Like most photographers, I had to walk the path from JPEG to raw. When I purchased my first DSLR, the first-gen Canon Rebel, I was coming from a digital point and shoot background (the Kodak DC265 was my first digital camera), so JPEG was all I knew and I stuck with it. It took me a while to be convinced that raw images had significant advantages over JPEGs, but even then, I didn't switch until I found software to make editing raw files a reasonable task. My first experiences editing raw images involved opening them up one at a time using the Adobe Camera Raw plug-in for Photoshop Elements. It was a labourious process that simply wasn't practical for the number of images I tended to shoot. So even when I understood the advantages of raw images, I only shot in raw on rare occasions because I detested the work required to manipulate the resulting images. There simply wasn't a good raw workflow that worked for me at the time.

When Adobe released Lightroom 1.0 and I saw what it could do, I was immediately hooked – until I saw how buggy and crash-prone it was. Adobe sent me a copy of Lightroom 1.0 to review, but I struggled with getting it to function in a stable manner and kept waiting for "just one more patch" to make it stable. The biggest problem was "out of memory errors" – a curious problem to have on computers with 3 GB and 4 GB of RAM and nothing else running. I experimented with other raw workflow software products looking for something stable, namely DxO Optics Pro, but kept coming back to Lightroom because the workflow was so efficient and the user interface so excellent – even if it crashed now and then. DxO Optics Pro in particular is an example of a powerful raw processing engine hampered by a grotesquely dysfunctional user interface – it's just awful in my opinion.
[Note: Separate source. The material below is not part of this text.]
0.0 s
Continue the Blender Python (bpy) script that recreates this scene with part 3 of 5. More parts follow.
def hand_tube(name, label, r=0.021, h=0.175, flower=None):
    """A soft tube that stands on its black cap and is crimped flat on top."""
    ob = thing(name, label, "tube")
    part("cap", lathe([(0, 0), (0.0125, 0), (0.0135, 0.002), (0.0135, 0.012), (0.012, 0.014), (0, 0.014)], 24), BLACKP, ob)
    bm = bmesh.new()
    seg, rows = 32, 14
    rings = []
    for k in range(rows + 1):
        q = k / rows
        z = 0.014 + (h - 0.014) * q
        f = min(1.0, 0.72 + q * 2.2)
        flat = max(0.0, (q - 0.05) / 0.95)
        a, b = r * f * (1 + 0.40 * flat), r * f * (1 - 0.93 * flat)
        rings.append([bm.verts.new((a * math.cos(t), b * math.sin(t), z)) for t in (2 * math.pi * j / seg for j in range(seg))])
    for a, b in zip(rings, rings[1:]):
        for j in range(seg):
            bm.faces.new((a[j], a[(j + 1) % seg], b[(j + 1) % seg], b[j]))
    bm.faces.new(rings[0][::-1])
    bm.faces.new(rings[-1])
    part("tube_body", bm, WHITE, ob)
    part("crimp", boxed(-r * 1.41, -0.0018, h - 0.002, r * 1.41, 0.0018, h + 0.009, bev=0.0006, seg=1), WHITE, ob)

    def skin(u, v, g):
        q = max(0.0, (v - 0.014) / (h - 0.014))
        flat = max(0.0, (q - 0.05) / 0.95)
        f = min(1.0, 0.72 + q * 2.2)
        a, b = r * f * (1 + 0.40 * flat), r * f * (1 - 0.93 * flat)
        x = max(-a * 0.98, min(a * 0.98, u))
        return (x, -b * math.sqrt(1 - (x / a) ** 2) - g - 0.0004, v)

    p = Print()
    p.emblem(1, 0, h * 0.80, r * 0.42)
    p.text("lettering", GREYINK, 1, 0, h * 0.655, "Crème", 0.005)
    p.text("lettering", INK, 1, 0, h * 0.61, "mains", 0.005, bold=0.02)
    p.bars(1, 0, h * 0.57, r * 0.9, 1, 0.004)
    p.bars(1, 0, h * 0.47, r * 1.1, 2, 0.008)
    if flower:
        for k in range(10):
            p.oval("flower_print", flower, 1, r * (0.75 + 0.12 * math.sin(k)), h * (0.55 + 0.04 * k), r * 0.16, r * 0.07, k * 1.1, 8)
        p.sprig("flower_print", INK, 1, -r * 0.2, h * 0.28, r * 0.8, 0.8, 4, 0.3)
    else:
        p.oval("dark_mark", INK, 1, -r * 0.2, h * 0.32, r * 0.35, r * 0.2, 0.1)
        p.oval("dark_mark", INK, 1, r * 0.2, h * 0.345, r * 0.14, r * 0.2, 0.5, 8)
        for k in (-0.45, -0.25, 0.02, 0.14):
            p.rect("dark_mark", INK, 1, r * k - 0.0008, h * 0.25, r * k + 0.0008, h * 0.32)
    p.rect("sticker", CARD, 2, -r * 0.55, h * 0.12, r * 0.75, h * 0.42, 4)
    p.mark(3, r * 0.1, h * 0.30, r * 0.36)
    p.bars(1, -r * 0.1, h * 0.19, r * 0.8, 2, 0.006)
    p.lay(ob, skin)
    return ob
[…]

Lightroom 1.0 became rock solid in terms of stability around update 1.4 - which took far too long to happen - but then Adobe released Lightroom 2 shortly after and suddenly my review of 1.x was moot. Lightroom 2 is incredibly stable for me and I haven't had a single crash on either system I've installed it on after several months of use. On the other hand, a friend of mine also uses Lightroom 2 and said that until version 2.3 there was a bug that would cause a crash upon exporting images that were fixed with the Adjustment Brush.
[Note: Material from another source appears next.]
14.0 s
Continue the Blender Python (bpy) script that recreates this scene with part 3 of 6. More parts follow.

Performance Counts, and Lightroom Delivers

If there's one thing I find frustrating, it's when I'm using software that doesn't properly leverage the hardware investment I've made. This usually comes in the form of software that doesn't utilize, or only partially utilizes, multiple CPU cores on my system. Adobe was paying attention to people like me, because Lightroom is multi-threaded from top to bottom: on my Core 2 Duo laptop (2.2 Ghz), both CPUs will be firing, up to 90%, when importing raw images. When you move from raw image to raw image in full screen mode, multiple threads kick off to render the preview – I've seen up to 95% of both CPU core in use. And when it really matters the most – exporting your raw files to JPEG, DNG, etc., Lightroom aggressively uses both CPU cores for the task.

It's equally capable on quad core systems, peaking at 99% CPU usage. Multiple tasks can also be performed simultaneously: while exporting 250+ JPEGs I started an export of 250+ RAW files to a catalog, and both processes completed without a hitch. That’s some smart software! I also tested it on a Dell XPS Studio computer, equipped with an Intel Core i7 920 CPU running at 2.67 Ghz and 6 GB of RAM. The Core i7 CPU has four cores, and each core is hyper-threaded, so software can potentially use up to eight threads. When doing an export to JPEG, I never saw the CPU go past 63%, so Lighroom is leaving some performance on the table for Core i7 users - but the Core i7 is so powerful you probably won't notice.

What about speed of use with the application itself? I have Lightroom configured to import images and create a year, then month folder. I think I'm a bit different from most Lightroom users in that I work on one or two groups of images at a time, then I'll export each group of images as a separate catalog and archive them on my Windows Home Server. Because of this, I can't speak to the performance of Lightroom with huge image catalogs. The most I've had loaded in Lightroom at once is around 5,000 images, but I didn't find it felt sluggish in any way. Adobe has done a lot of work to keep it feeling fast, and there's an option to re-optimize the database when it starts to feel slow. I wonder if the guys on the Lightroom team could pass some speed along to the guys on the Photoshop Elements and Premiere Elements team?

Also worth noting: the EULA specifically allows for installation of Lightroom 2 onto both a desktop PC and a laptop. It's great to see companies realizing that it's rare for digital photographers to have a single computer in this era, and software should be useful in both a desktop and mobile environment. As far as I can tell, Lightroom 2 doesn't use any DRM or require product activation - it's great to see Adobe treating Lightroom customers like we're honest rather than shackling us with DRM and product activation like we're criminals.